When you get all of their content on your iPad or laptop for free, why would anyone be willing to pay for the actual paper?
Or, conversely, put enough value in there that can only be conveyed in that medium so that it’s worth much more and people will pay.
Alan, I couldn’t agree with you more. And, some of the points you make extend to periodicals. I get a number of business magazines and the writing is terrible. Poor grammar, poor use of graphics,. etc. Most people in journalism are not competent, but they have huge attitudes and egos that they are very smart and important.

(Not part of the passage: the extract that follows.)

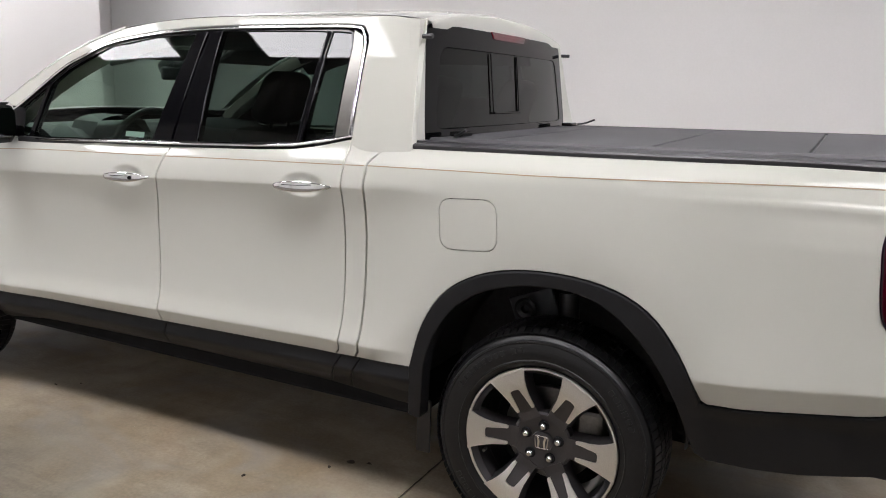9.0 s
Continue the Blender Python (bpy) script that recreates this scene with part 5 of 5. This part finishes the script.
# ---- wheels ----
def build_wheel():
    w = new_at("wheel", (0, 0, 0))
    w.parent = truck
    prof = [(.252, -.105), (.262, -.118), (.30, -.126), (.335, -.122), (.354, -.110), (.361, -.095), (.3655, -.06), (.366, 0), (.3655, .06), (.361, .095), (.354, .110), (.338, .1205), (.3365, .1225), (.3335, .1225), (.332, .1215), (.322, .1245), (.300, .1270), (.2800, .1235), (.2785, .1250), (.2750, .1250), (.2735, .1215), (.264, .1165), (.258, .112), (.251, .106)]
    tyre = part("tyre", lathe([(r, h) for r, h in prof], 96), RUBBER, w, "black all-season tyre", True)
    # tread blocks and grooves as proud ribs
    b = bmesh.new()
    for row, (y0, y1, n, skew) in enumerate(((-.112, -.078, 92, .3), (-.072, -.028, 84, -.5), (-.020, .020, 84, .5), (.028, .072, 84, -.5), (.078, .112, 92, .3))):
        for k in range(n):
            a0 = 2 * math.pi * (k + .06 + .3 * (row % 2)) / n
            a1 = a0 + 2 * math.pi * .84 / n
            vs = []
            for a, y in ((a0, y0), (a1, y0), (a1, y1), (a0, y1)):
                a += skew * (y - y0) * .6
                for r in (.365, .3765 - .35 * max(0, abs(y) - .075)):
                    vs.append(b.verts.new((r * math.cos(a), y, r * math.sin(a))))
            for f in ((1, 3, 5, 7), (0, 2, 3, 1), (2, 4, 5, 3), (4, 6, 7, 5), (6, 0, 1, 7)):
                b.faces.new([vs[i] for i in f])
    bmesh.ops.recalc_face_normals(b, faces=b.faces)
    tagged(part("tread_block", b, RUBBER, tyre), kind="stuff")
    # raised marks on the sidewall
    b = bmesh.new()
    for start, count in ((.50, 9), (3.45, 9), (1.25, 2), (4.20, 2), (2.35, 6), (5.35, 6)):
        for k in range(count):
            a = start + k * .078
            me = box((.016, .0055, .017), (0, 0, 0), .0016)
            bmesh.ops.transform(me, matrix=Matrix.Rotation(-a, 4, "Y") @ Matrix.Translation((.312, .1262, 0)) @ Matrix.Rotation(radians(90), 4, "Y"), verts=me.verts)
            b = merged(b, me)
    tagged(part("sidewall_mark", b, RUBBERMARK, tyre), kind="stuff")
    part("tyre_ring", lathe([(.3365, .1205), (.3380, .1250), (.342, .1240), (.344, .117)], 80), RUBBERMARK, tyre, smooth=True)
    rim = part("rim", lathe([(.252, .104), (.2525, .112), (.249, .1155), (.243, .115), (.240, .108), (.228, .095), (.222, .02), (.215, -.10), (.24, -.105)], 80), GUNMETAL, w, "gunmetal alloy wheel with machined spokes", True)
    part("rim_lip", lathe([(.2535, .109), (.2535, .1155), (.2515, .1185), (.2455, .1185), (.2440, .1150)], 80), MACHINED, rim, "machined rim lip", True)
    part("brake_disc", lathe([(.06, .01), (.155, .01), (.158, .006), (.158, -.012), (.06, -.012)], 48), STEEL, w, "steel brake disc", True)
    part("brake_shield", lathe([(0, -.03), (.20, -.03), (.205, -.04), (0, -.05)], 40), DARK, w)
    part("caliper", box((.09, .10, .15), (-.135, -.01, .04), .015), STEEL, w)
    hubm = lathe([(.03, .082), (.05, .084), (.078, .088), (.092, .090), (.099, .086), (.103, .070), (.098, .05), (.09, .03)], 48)
    part("hub", hubm, GUNMETAL, rim, "", True)
    part("cap", lathe([(0, .094), (.030, .0938), (.034, .092), (.036, .084)], 32), GUNMETAL, rim, "", True)
    ringp = rounded([(-.024, .022), (.024, .022), (.020, -.022), (-.020, -.022)], .008)
    flat = lambda x, z, o=0.0: np.stack([np.asarray(x, float), .0955 + o + 0 * np.asarray(x, float), np.asarray(z, float)], -1)
    skin("cap_ring", flat, ringp, CHROME, rim, holes=[[tuple(q) for q in shrunk(np.array(ringp)[::-1], .003)]], res=.02, steps=.006, gap=0, edge=.0008, depth=.004)
    for d in (-1, 1):
        skin("cap_bar", flat, [(d * .0175, .019), (d * .0105, .019), (d * .0055, .002), (d * .0075, -.019), (d * .0145, -.019), (d * .0125, .002)], CHROME, rim, res=.02, steps=.01, gap=0, edge=.0008, depth=.004)
    for k in range(5):
        a = radians(-50 + 72 * k)
        c = (.057 * math.cos(a), .092, .057 * math.sin(a))
        part("nut_seat", lathe([(.0120, .001), (.0160, .0018), (.0180, -.002)], 16, "y", c), DARK, rim)
        part("lug_nut", lathe([(0, .016), (.0070, .015), (.0105, .011), (.0120, .002), (.0120, -.01)], 12, "y", c), CHROME, rim, "chrome lug nut", True)
    valve = Matrix.Rotation(radians(20), 4, "Y") @ Vector((.205, .085, 0))
    part("valve", tube([valve, valve + Vector((0, .022, 0))], .005, 8), STEEL, rim, "", True)
    for r, y in ((.232, .060), (.228, .030)):
        part("barrel_step", lathe([(r, y - .004), (r - .006, y), (r, y + .004)], 64), GUNMETAL, rim, "", True)
    for k in range(6):
        turn = Matrix.Rotation(radians(60 * k), 4, "Y")
        half = [(.080, .034), (.105, .0335), (.13, .0345), (.16, .0385), (.19, .0455), (.215, .054), (.2455, .068)]
        b = bmesh.new()
        top, low = [], []
        dish = lambda r: .092 + .0225 * float(step(.09, .22, r))
        for r, wd in half:
            for lst, y, g in ((top, dish(r), 0), (low, dish(r) - .045, .010)):
                lst.append([b.verts.new((r, y, -wd - g)), b.verts.new((r, y, wd + g))])
        for i in range(len(half) - 1):
            b.faces.new((top[i][0], top[i][1], top[i + 1][1], top[i + 1][0]))
            for s2 in (0, 1):
                b.faces.new((top[i][s2], top[i + 1][s2], low[i + 1][s2], low[i][s2]))
        b.faces.new((top[0][0], top[0][1], low[0][1], low[0][0]))
        bmesh.ops.recalc_face_normals(b, faces=b.faces)
        bmesh.ops.transform(b, matrix=turn, verts=b.verts)
        spoke = part("spoke", b, GUNMETAL, rim)
        # machined facing: a fork whose slot stays dark
        fork = [(.120, -.0345), (.16, -.0380), (.19, -.0450), (.215, -.0535), (.2455, -.0675), (.2455, .0675), (.215, .0535), (.19, .0450), (.16, .0380), (.120, .0345), (.113, .0310), (.114, .0230)] + [(.180 + .008 * math.sin(t), .0175 * (abs(math.cos(t)) ** .6 * (1 if math.cos(t) > 0 else -1))) for t in np.linspace(0, math.pi, 9)] + [(.114, -.0230), (.113, -.0310)]
        sp = lambda x, z, o=0.0: np.stack([np.asarray(x, float), .0925 + .0225 * step(.09, .22, x) + o, np.asarray(z, float)], -1)
        f = skin("spoke_face", sp, fork, MACHINED, rim, res=.02, steps=.008, gap=0, edge=.0012, depth=.006, out=.0055, label="machined silver spoke face")
        f.data.transform(turn)
        f.data.update()
    return w


wheel = build_wheel()


def set_wheel(w, place, spin, flip):
    m = Matrix.Translation(place) @ (Matrix.Rotation(math.pi, 4, "Z") if flip else Matrix()) @ Matrix.Rotation(radians(spin), 4, "Y")
    w.matrix_basis = m


def wheel_copy(place, spin, flip):
    made = {}
    for o in (wheel, *wheel.children_recursive):
        made[o] = o.copy()
        scene.collection.objects.link(made[o])
        made[o].parent = made.get(o.parent, o.parent)
    set_wheel(made[wheel], place, spin, flip)


WY = .835
wheel_copy((3.18, WY, .375), 38, False)
wheel_copy((3.18, -WY, .375), 10, True)
wheel_copy((0, -WY, .375), 35, True)
set_wheel(wheel, (0, WY, .375), 0, False)
pair("mud_flap", box((.055, .012, .20), (.490, .80, .270), .004), SATIN, truck, smooth=False)
pair("suspension_arm", tube([(.05, .60, .48), (-.02, .74, .40)], .03), SATIN, truck)
for d in (1, -1):
    mount = part("damper_mount", lathe([(.012, -.004), (.030, -.002), (.038, .004), (.040, .018), (.030, .022), (.016, .018), (.012, .006)], 24, "y", (.185, d * .625, .718)), SATIN, truck, "black rubber damper mount in the wheel well", True)
    part("mount_plate", box((.17, .012, .13), (.160, d * .606, .712), .006, turn=Matrix.Rotation(radians(22), 4, "Y")), WELLGREY, mount)
pair("strut", tube([(.0, .66, .45), (.03, .64, .80)], .035, 12), SATIN, truck)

You’re seeing the results of schools failing us—people ascending to anchor positions and editorial desks who say “Between you and I,” and who simply read what’s in front of them without comprehension. Contessa Brewer read a prompter and introduced Jessie Jackson as Al Sharpton while looking right at him. Most business writers can’t conjugate a verb.
Alan – Great piece on newspapers, but one correction.
The representation in House of Representatives is based on the U.S. Census as you said, but there are several states with only one House member including Alaska, Delaware, Montana, North Dakota, South Dakota, Vermont, and Wyoming (http://en.wikipedia.org/wiki/United_States_congressional_apportionment).
The Constitution does stipulate the number of U.S. Senators stay fixed with two from each state.
Thanks for the correction, I was confused on that and appreciate the help!